By Andrew Arnold
Lexington’s city manager says residents can expect their water bills to increase “painfully high” because of skyrocketing costs to modernize the city’s drinking water and wastewater treatment plants.
City Council Member Charles Aligood broke the news to council earlier this month that the price tag to upgrade the drinking water treatment plant had exploded to $32 million. He also estimated that the cost to update the city’s wastewater treatment plant would be about twice as much.
The new estimate for the drinking water plant shocked city officials. Six months ago, the Maury Service Authority told City Council that renovating the drinking water treatment plant would cost $20 million.

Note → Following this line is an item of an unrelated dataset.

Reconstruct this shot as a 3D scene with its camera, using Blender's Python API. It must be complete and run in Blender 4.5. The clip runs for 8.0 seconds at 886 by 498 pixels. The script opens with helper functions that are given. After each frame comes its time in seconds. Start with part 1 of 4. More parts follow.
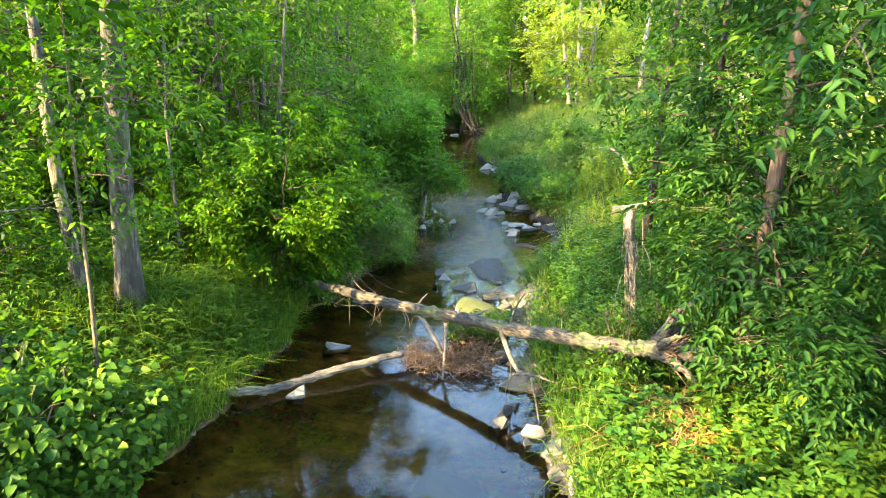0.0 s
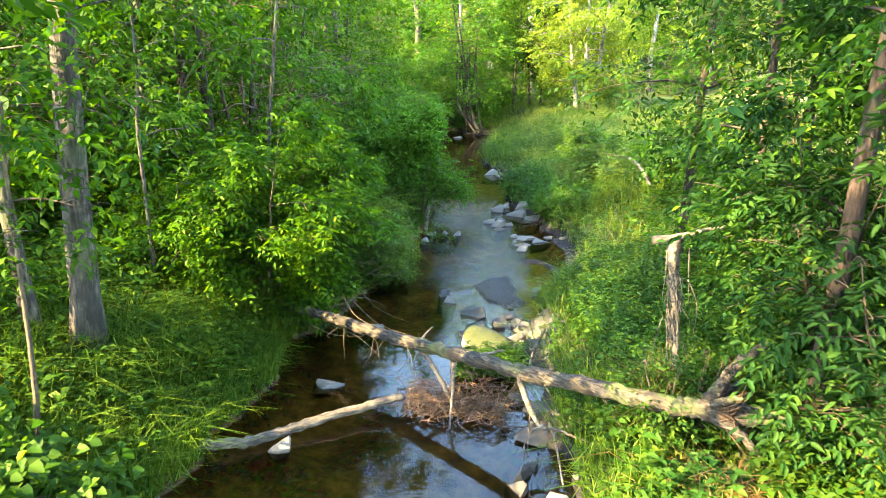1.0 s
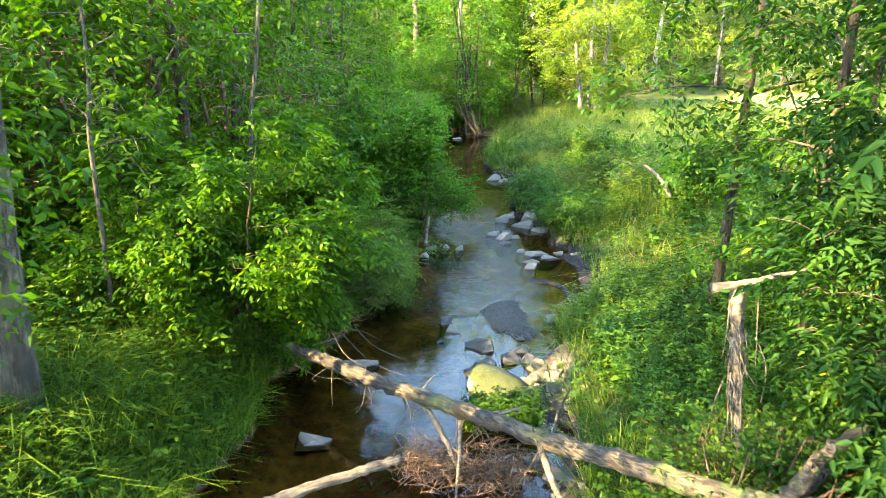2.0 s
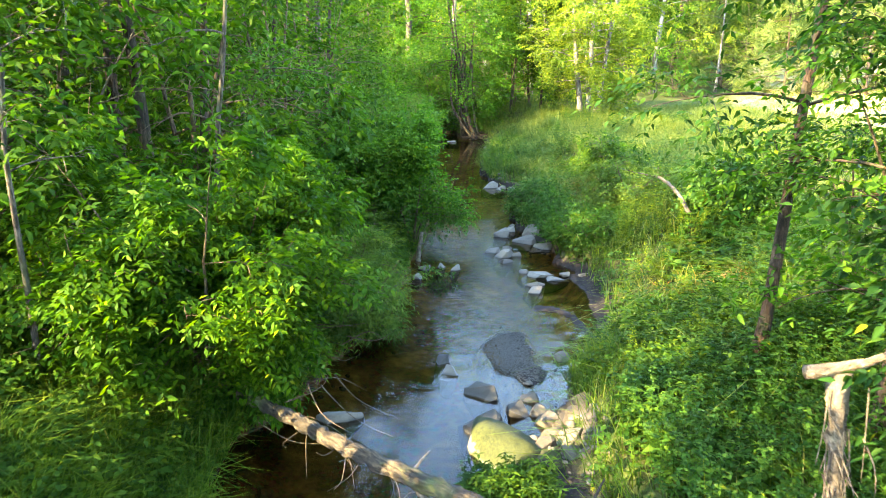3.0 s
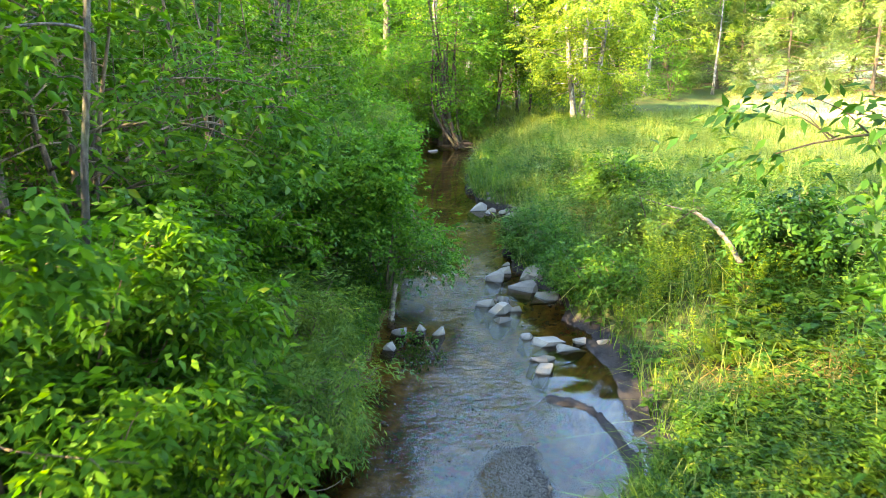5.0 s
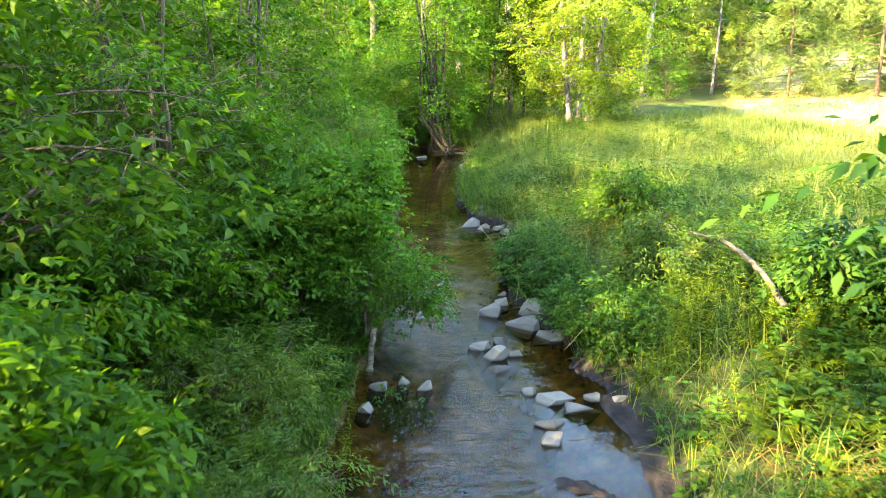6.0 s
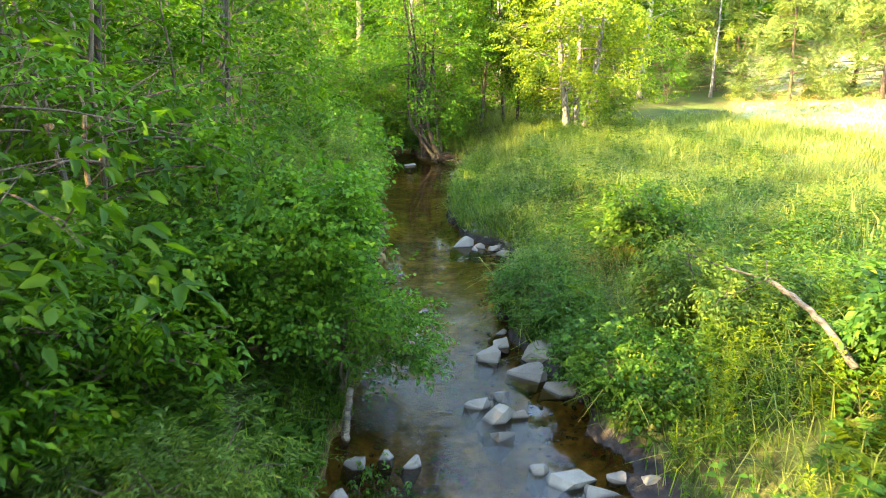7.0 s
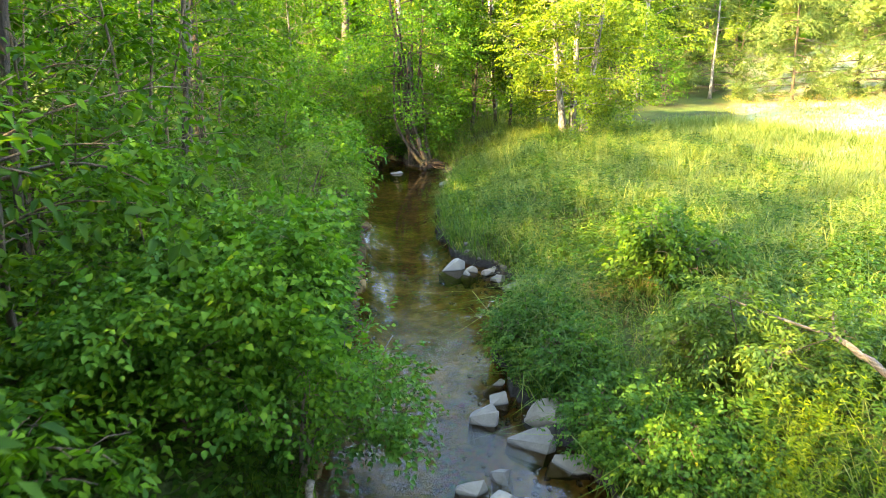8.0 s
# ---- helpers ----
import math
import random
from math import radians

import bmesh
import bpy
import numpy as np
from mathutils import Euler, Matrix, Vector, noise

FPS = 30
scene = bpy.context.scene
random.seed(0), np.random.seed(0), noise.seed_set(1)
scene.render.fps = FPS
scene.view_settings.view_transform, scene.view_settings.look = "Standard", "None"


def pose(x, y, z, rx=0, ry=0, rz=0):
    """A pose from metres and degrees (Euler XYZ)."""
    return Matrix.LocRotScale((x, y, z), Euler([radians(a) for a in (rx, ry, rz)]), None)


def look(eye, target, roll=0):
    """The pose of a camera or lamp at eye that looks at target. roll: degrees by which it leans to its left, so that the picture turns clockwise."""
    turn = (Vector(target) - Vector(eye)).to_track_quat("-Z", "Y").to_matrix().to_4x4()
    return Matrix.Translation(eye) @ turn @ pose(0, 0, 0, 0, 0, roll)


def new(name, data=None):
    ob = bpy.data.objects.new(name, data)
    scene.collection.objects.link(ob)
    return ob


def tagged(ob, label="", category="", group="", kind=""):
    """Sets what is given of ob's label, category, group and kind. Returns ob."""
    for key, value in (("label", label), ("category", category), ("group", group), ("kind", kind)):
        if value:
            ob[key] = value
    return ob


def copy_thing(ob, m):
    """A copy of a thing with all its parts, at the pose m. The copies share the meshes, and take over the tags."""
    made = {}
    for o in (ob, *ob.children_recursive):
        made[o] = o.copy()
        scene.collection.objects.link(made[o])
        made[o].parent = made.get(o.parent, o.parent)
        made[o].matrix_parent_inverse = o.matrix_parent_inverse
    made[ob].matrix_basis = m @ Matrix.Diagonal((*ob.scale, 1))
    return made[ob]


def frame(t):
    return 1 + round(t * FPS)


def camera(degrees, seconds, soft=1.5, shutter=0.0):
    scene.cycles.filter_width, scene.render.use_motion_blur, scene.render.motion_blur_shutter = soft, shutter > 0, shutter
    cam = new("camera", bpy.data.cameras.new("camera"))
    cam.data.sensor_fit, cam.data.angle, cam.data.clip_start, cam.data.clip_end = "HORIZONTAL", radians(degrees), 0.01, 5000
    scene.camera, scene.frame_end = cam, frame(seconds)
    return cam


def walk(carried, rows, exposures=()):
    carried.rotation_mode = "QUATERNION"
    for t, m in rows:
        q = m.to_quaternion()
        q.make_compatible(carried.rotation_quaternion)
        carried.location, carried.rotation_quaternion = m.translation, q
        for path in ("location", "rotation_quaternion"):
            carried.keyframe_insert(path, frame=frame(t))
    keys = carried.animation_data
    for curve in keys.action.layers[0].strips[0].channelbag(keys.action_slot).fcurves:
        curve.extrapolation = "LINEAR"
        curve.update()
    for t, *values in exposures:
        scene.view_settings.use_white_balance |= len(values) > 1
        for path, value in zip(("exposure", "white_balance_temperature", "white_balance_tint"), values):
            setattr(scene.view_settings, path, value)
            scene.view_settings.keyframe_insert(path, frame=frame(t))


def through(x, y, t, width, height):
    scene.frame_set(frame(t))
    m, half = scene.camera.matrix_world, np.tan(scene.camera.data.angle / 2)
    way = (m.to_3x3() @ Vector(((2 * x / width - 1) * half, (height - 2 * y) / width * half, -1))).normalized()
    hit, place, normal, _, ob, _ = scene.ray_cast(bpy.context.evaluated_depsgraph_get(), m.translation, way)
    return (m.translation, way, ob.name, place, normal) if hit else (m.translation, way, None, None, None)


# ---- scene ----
cam = camera(62.0, 8.0, 0.8, 0.3)
PATH = [
    (0, (0.056, 0.003, 3.493), (0.042, 1.938, 2.988), -0.9),
    (0.5, (0.017, 0.55, 3.495), (0.002, 2.485, 2.99), -0.7),
    (1, (-0.028, 1.119, 3.506), (-0.042, 3.054, 3.0), -0.5),
    (1.5, (-0.075, 1.725, 3.52), (-0.087, 3.659, 3.01), -0.3),
    (3, (-0.15, 3.654, 3.539), (-0.135, 5.587, 3.024), 0.1),
    (3.5, (-0.159, 4.337, 3.542), (-0.132, 6.27, 3.027), 0.1),
    (4, (-0.16, 5.04, 3.55), (-0.12, 6.972, 3.035), 0.2),
    (4.5, (-0.143, 5.748, 3.564), (-0.091, 7.68, 3.048), 0.2),
    (6, (0.027, 8.054, 3.626), (0.112, 9.984, 3.107), -0.2),
    (6.5, (0.048, 8.81, 3.633), (0.146, 10.739, 3.114), -0.2),
    (7, (0.093, 9.587, 3.638), (0.205, 11.516, 3.121), -0.2),
    (7.5, (0.156, 10.365, 3.642), (0.281, 12.293, 3.125), -0.3),
    (8, (0.241, 11.136, 3.64), (0.377, 13.063, 3.124), -0.4),
]
walk(cam, [(t, look(eye, target, roll)) for t, eye, target, roll in PATH], [(0, 4.48, 7300, 5), (4, 4.52, 7300, 5), (8, 4.48, 8500, 8)])

# ---- light: a low warm sun from behind on the left, clear sky ----
SUN = Vector((-0.80, -0.42, 0.56)).normalized()
world = bpy.data.worlds.new("sky")
scene.world = world
world.use_nodes = True
wn = world.node_tree.nodes
sky = wn.new("ShaderNodeTexSky")
sky.sky_type = "NISHITA"
sky.sun_disc = False
sky.dust_density, sky.ozone_density = 0.4, 2.6
sky.sun_elevation = math.asin(SUN.z)
sky.sun_rotation = math.atan2(SUN.x, SUN.y)
world.node_tree.links.new(sky.outputs[0], wn["Background"].inputs[0])
wn["Background"].inputs[1].default_value = 0.15
sun = new("sun", bpy.data.lights.new("sun", "SUN"))
sun.data.energy, sun.data.angle, sun.data.color = 3.3, radians(0.55), (1.0, 0.8, 0.46)
sun.matrix_world = look(SUN * 60, (0, 0, 0))


# ---- materials ----
def material(name):
    m = bpy.data.materials.new(name)
    m.use_nodes = True
    m.node_tree.nodes.clear()
    return m, m.node_tree.nodes, m.node_tree.links


def noise_node(n, l, scale, detail=4, rough=0.6, vec=None):
    t = n.new("ShaderNodeTexNoise")
    t.inputs["Scale"].default_value, t.inputs["Detail"].default_value, t.inputs["Roughness"].default_value = scale, detail, rough
    if vec is None:
        vec = n.new("ShaderNodeNewGeometry").outputs["Position"]
    l.new(vec, t.inputs["Vector"])
    return t.outputs["Fac"]


def ramp(n, l, fac, stops):
    r = n.new("ShaderNodeValToRGB")
    while len(r.color_ramp.elements) < len(stops):
        r.color_ramp.elements.new(0.5)
    for e, (p, c) in zip(r.color_ramp.elements, stops):
        e.position, e.color = p, (*c, 1) if len(c) == 3 else c
    l.new(fac, r.inputs[0])
    return r.outputs[0]


def mixed(n, l, fac, a, b, mode="MIX"):
    m = n.new("ShaderNodeMix")
    m.data_type, m.blend_type = "RGBA", mode
    for sock, v in ((m.inputs[0], fac), (m.inputs[6], a), (m.inputs[7], b)):
        if isinstance(v, (int, float)):
            sock.default_value = v
        elif isinstance(v, tuple):
            sock.default_value = (*v, 1)
        else:
            l.new(v, sock)
    return m.outputs[2]


def bump(n, l, height, strength, dist=0.02):
    b = n.new("ShaderNodeBump")
    b.inputs["Strength"].default_value, b.inputs["Distance"].default_value = strength, dist
    l.new(height, b.inputs["Height"])
    return b.outputs[0]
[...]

“It was a guess probably more than a calculation,” City Manager Jim Halasz said in an interview. “To miss the target by as much as they missed it, I’m sorry, I could do that, and I’m not an engineer.”
The drinking water treatment and wastewater plants provide services to residents of Lexington, as well as parts of Rockbridge County.
Aligood, who is a member of the authority’s board, said the proposal to upgrade the drinking water treatment plant skyrocketed 60% in part because infrastructure repair is in high demand. Cities and towns across the nation are spending federal funds they received through the American Rescue Plan Act passed by Congress in 2021. As a result, there are more infrastructure projects underway, and that’s driving up the costs of labor and materials.
Aligood said Lexington’s water plants fell into disrepair because its managers didn’t follow industry practices by conducting regular preventative maintenance programs. When problems are identified as soon as possible, they’re likely to be cheaper to fix, he said.
“I think it’s a direct result of a lack of good management practices,” Aligood said. “What happened over time with both plants is they shifted over to operating, I call it, by crisis, when it broke.”
To fix the drinking water treatment plant, the Maury Service Authority’s proposal calls for the city to spend $15 million the first five years of construction, $11 million in the next five years, and $6 million in the last five.
Aligood expects a similar three-phase plan for upgrading the wastewater treatment plant. An engineering firm is working on an estimate to present to City Council in the coming weeks, he said.
The upgrades to the treatment plants aren’t the only multimillion-dollar projects that Council is dealing with. The other projects include renovations to City Hall, expansion of the Rockbridge Regional Jail, and upgrades to the Rockbridge County High School.
“It’s the type of thing you can’t put off,” Halasz said. “The community needs these things, and it’s our role at this point to provide it for future generations.”
He said the city is working with financial planners to figure out how and where to find the money to pay for the modernizing the water plants. That plan is expected in the next two to three months.
Halasz said the financial planners may recommend a combination of raising taxes, increasing water bills, borrowing money through a bond issue, and drawing from savings that the city has.
“We wouldn’t set anything in stone as far as a tax increase or as far as borrowing goes,” he said. “We’ll have to address those things when the time arrives.”
Jordan Combs, executive director of the Maury Service Authority, said he faced several challenges from the day he took over managing the plants in 2018. He said the authority needs to take a more proactive approach to keeping the plants operating efficiently.
“We’ve got to get up to ground zero,” Combs said. “We’ve got to get to the point where the systems are maintainable.”
The Rockbridge area depends on the two plants. There is no other source of water treatment if one of them shuts down or fails to meet standards, Aligood said. Lexington has some clean water stored for emergencies. But he said it wouldn’t last for more than a week.
Lexington resident David Wells said higher water bills would strain his finances. “Especially when you’re raising three kids, and you’re a single dad, it definitely frustrates things,” he said.
Aligood said the city doesn’t have a choice but to renovate both water plants.
“Just imagine,” he said, “this area can’t stand to have either of those plants not work.”